— BEGIN —
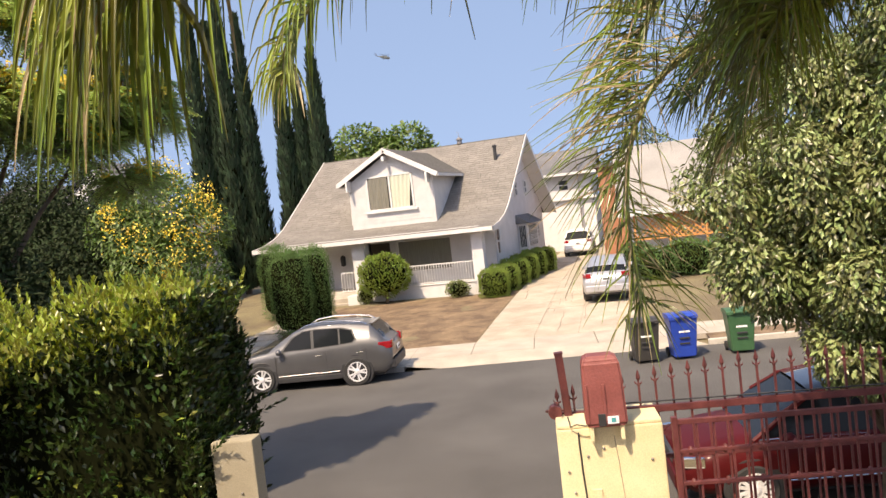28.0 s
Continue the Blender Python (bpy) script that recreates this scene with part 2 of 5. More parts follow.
M_tail = mat("red_tail_lamp", (0.30, 0.008, 0.012), (0.24, 0.006, 0.01), 8, 0.2, coat=0.6)
M_plate = mat("number_plate", (0.65, 0.66, 0.68), (0.6, 0.6, 0.62), 8, 0.5)
M_binblack = mat("black_bin_plastic", (0.03, 0.027, 0.024), (0.04, 0.037, 0.033), 5, 0.55, bump=0.1)
M_binblue = mat("blue_bin_plastic", (0.012, 0.045, 0.30), (0.016, 0.055, 0.35), 5, 0.45, bump=0.1)
M_bingreen = mat("green_bin_plastic", (0.030, 0.095, 0.038), (0.042, 0.115, 0.048), 5, 0.5, bump=0.1)
M_soffit = mat("tan_soffit_paint", (0.50, 0.36, 0.19), (0.56, 0.41, 0.22), 2.0, 0.8, bump=0.2, bscale=40, fine=0.05)
M_fascia = mat("brown_fascia_paint", (0.27, 0.095, 0.04), (0.32, 0.12, 0.055), 3.0, 0.6, bump=0.15, bscale=50, stretch=(1, 1, 6))
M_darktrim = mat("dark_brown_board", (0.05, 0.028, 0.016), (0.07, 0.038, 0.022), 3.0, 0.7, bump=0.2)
M_greywall = mat("weathered_grey_render", (0.40, 0.38, 0.36), (0.50, 0.48, 0.46), 0.35, 0.9, bump=0.3, bscale=20, fine=0.1)
M_bluewhite = mat("white_fascia_board", (0.62, 0.66, 0.72), (0.55, 0.59, 0.66), 1.5, 0.7, bump=0.1)
M_pergola = mat("dark_red_timber", (0.055, 0.012, 0.012), (0.09, 0.022, 0.02), 4.0, 0.7, bump=0.3)
M_lattice = mat("orange_lattice_wood", (0.52, 0.23, 0.07), (0.60, 0.29, 0.10), 4.0, 0.8)
M_brick = mat("terracotta_wall", (0.30, 0.135, 0.08), (0.36, 0.17, 0.10), 2.0, 0.9, bump=0.3)
M_stone = mat("garden_stone", (0.34, 0.28, 0.21), (0.27, 0.22, 0.16), 3.0, 0.9, bump=0.4)
M_heli = mat("helicopter_paint", (0.11, 0.13, 0.14), (0.16, 0.18, 0.18), 1.0, 0.5, coat=0.2)
M_white_ink = mat("white_print", (0.75, 0.75, 0.72), (0.7, 0.7, 0.68), 8, 0.6)
M_sticker = mat("white_sticker", (0.75, 0.78, 0.80), (0.7, 0.73, 0.75), 8, 0.5)
M_teal = mat("teal_print", (0.05, 0.28, 0.30), (0.06, 0.32, 0.34), 8, 0.5)
M_metal = mat("weathered_metal", (0.30, 0.28, 0.26), (0.22, 0.20, 0.18), 5, 0.5, metal=0.6)


# ---- building blocks ----
def thing(name, m, label, category, group="", kind=""):
    """An empty at a thing's base."""
    ob = new(name)
    ob.matrix_world = m
    return tagged(ob, label, category, group, kind)


def solid(name, data, material, parent=None, label="", m=None):
    ob = new(name, data)
    if material and not data.materials:
        data.materials.append(material)
    if parent:
        ob.parent = parent
    if m is not None:
        ob.matrix_basis = m
    if label:
        ob["label"] = label
    return ob


def part(name, bm, material, parent=None, label="", smooth=False, m=None):
    me = bpy.data.meshes.new(name)
    bm.normal_update()
    bm.to_mesh(me)
    bm.free()
    if smooth:
        for p in me.polygons:
            p.use_smooth = True
    return solid(name, me, material, parent, label, m)


def box(x0, x1, y0, y1, z0, z1, bevel=0.0, bm=None, m=None):
    """A box with bevelled edges, added to bm."""
    b = bmesh.new()
    bmesh.ops.create_cube(b, size=1)
    for v in b.verts:
        v.co = Vector((x0 + (v.co.x + 0.5) * (x1 - x0), y0 + (v.co.y + 0.5) * (y1 - y0), z0 + (v.co.z + 0.5) * (z1 - z0)))
    if bevel:
        bmesh.ops.bevel(b, geom=b.edges[:], offset=bevel, segments=2, affect="EDGES", profile=0.6)
    if m is not None:
        b.transform(m)
    return merge(bm, b)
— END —
What you need to do -
Copy out each line that contains the word "with".

Solution for this problem -
Continue the Blender Python (bpy) script that recreates this scene with part 2 of 5. More parts follow.
    """A box with bevelled edges, added to bm."""